Don't confuse the low land temperatures and humidity with the mountains. Asheville,NC is well known for florida retirees who winter in Florida, but come to the NC mountains in the summer for the nicer weather.

I would not hesitate to recommend hiking in this area in the summer...

Beachcomber
05-18-2011, 10:38
people hike all sections at all times of the year... november its gettn cold here in Va u might see a dusting or somthing but no snow storms here in november usualy... aslong as you keep yourself drinking water i think you would have a enjoyable time in the south in the summer... it cant be that bad or noone would live there...

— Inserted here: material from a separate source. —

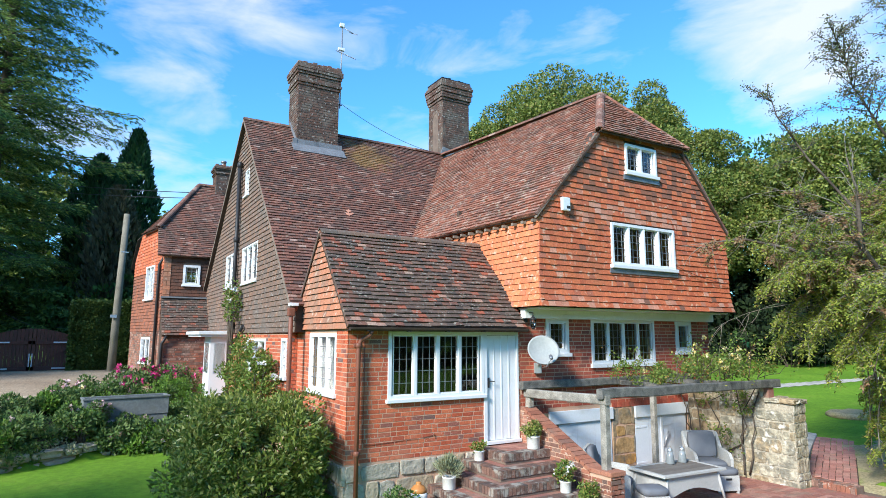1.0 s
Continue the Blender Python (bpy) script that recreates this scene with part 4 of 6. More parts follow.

Well, remember people were steadily leaving the South until air conditioning because pretty much universal. Otherwise, the great in-migration to the South from the '70s on wouldn't have happened. So while lots of us live here, we think long and hard about how we exert ourselves in the great outdoors in mid-summer. All that being said, the mountains are cooler, and if you have plenty of water and don't mind being drenched in sweat all the time, it's still possible to enjoy yourself.

skooch
05-18-2011, 10:41
Has anyone mentioned cooler, less humid nights? Sleeping too hot is the only thing that bothers me in Florida. That's the reason we don't camp in the summer here. Oh yes and the blazing sun and lack of shade for most hiking trails. The southern AT has got to be better than that.